I don't know if you'll come back, and I was going to post earlier but I had the morning chores to do.
First - I read what happened to you in an earlier thread, and I was shocked and appalled at how horrible your experience was. It was NOT YOUR FAULT! None of it. You did not have to fight back to not give consent. It was horrible! You did not in any way deserve to be treated like that. I would love to get my hands on those creatures who did that to you.
Anyway, if you read Anthony's (the forum founder) response on another thread, he also stopped therapy and healed through this website. Here is a quote.
Maybe it would be helpful to start a diary, or read some articles on here if you haven't already. If therapy is too retraumatizing, something else is in order.
This is not referring directly to your thread. One of what I consider the best things about this website is that forum members don't coddle anyone. They try to alert one to cognitive distortions and patterns of behavior that is causing one distress. This may come across feeling like blame, or being unsympathetic, but it is done from a place of caring. I have found it's helpful to hear and think about, after I am done feeling mad about it, lol. I hope you stick around and continue to post because most of my healing came from here also.
Thank you.
I do still have trouble accepting that I’m not at least partly to blame. I guess I see it as how a court would lay into me if I tried to take it to court, and of course society love to blame the victim. I know I’ve internalized a lot of that and I hate it. I know logically that I wasn’t to blame; I didn’t give my consent. It’s just hard to deal with sometimes.
I keep a journal (I’ll mention a bit more about that in just a sec)...
Yes I agree something else is definitely in order.
Anyway yes, I do journalling right now which has been quite helpful. Also those ‘anxiety colouring books’ for when I am experiencing a panic attack and need to hide away and calm myself for a few minutes - an hour or so. They have helped tremendously.
I also spend time gardening, with the horses, with our other animals, or cooking (my profession, but also for fun), and I find all of those incredibly therapeutic! Especially coming up with new recipes and ideas! :)
They all give me something physical to do, something to really pour all my focus into and work hard at, and I’m finding it helps so much.
Also we have made steps to move out of this city - too many triggers, too many awful memories etc etc.
Since we’ve gotten the ball rolling on moving away (getting our house valued, booking viewings and so on), I finally feel a huge weight being lifted and for the first time I actually feel positive which is something I have not felt in years. It’s overwhelming to say the least.
I finally feel like I’m actually doing the right thing here, by myself.
I do have a support network (husband, family, good friends and coworkers), and I know I’m incredibly lucky to have them.

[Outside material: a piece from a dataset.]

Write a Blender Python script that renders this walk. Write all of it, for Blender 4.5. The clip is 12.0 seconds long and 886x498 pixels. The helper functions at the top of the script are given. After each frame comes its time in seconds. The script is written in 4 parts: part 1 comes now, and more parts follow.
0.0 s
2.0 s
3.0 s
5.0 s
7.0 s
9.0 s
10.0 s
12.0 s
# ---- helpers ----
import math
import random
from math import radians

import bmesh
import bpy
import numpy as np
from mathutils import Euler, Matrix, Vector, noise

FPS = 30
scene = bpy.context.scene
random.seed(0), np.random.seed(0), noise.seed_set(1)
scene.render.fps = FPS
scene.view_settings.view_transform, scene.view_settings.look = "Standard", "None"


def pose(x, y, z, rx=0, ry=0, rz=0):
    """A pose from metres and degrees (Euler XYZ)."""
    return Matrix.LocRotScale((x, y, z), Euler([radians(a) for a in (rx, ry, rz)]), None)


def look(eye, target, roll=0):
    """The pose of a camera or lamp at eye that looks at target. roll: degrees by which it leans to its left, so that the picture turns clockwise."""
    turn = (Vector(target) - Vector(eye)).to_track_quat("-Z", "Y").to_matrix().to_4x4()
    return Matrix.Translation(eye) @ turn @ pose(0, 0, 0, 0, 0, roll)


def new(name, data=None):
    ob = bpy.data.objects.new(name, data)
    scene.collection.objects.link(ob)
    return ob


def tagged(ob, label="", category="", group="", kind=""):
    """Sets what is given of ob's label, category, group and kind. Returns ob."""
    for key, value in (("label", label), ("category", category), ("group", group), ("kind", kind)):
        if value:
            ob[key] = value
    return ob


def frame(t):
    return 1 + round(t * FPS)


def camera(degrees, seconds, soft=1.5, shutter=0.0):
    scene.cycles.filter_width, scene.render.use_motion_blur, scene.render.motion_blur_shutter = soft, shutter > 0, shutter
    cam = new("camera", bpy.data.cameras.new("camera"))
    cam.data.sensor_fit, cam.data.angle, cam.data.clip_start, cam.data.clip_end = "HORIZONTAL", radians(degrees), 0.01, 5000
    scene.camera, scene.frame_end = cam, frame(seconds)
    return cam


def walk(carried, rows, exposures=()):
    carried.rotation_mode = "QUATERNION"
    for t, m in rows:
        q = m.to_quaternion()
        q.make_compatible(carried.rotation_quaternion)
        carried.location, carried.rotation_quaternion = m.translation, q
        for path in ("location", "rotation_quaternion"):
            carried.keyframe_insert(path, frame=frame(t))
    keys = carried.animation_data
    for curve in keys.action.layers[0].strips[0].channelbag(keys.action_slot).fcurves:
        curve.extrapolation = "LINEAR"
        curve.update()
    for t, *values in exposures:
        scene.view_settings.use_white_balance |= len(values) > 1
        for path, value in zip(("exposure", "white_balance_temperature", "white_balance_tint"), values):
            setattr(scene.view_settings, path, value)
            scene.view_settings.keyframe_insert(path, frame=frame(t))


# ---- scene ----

So that helps too.
I wasn’t looking to be coddled, just understood. The thing is I am very aware of my situation and I do hate it, but I’m also not in denial.
What I will admit to is I am incredibly self critical, so I’m already berating myself enough as it is, and quite honestly I feel like I’ve just been attacked a bit since coming here, or been forced into giving therapy another shot when it’s not worked at all. Not everyone has said it, but a few have and it’s so frustrating since I clearly have mentioned how damaging it’s been for me.
I’m not saying it to be edgy or different or to pick fights! I’m not here to argue the pros and cons of it either really; therapy has helped a lot of my friends and I feel like a failure that it’s had the opposite effect on me. It’s not due to me not being ready either. I’m more than ready to heal, and it’s not like I’m in denial about any of my issues, but it’s just that I guess my healing journey will be different to most people’s. I’m not one to give things one session then give up lol I’m pretty determined and stubborn in that sense. I work at things and I work HARD at things.
If ever I’ve given up, it’s because I’ve had no choice but to.
I assumed that other people with PTSD might see where I’m coming from, and be a little more gentle because they should know how it feels. But I will admit I’ve been made to feel even worse (not by you personally, just in general) and like I’m being attacked or interrogated more than supported or understood.
And now someone else has accused me of starting fights which isn’t the case AT ALL! :/ Just feels like I can’t win, and I’ve been made to feel like sh*t.
So I think it’s time to just leave this thread.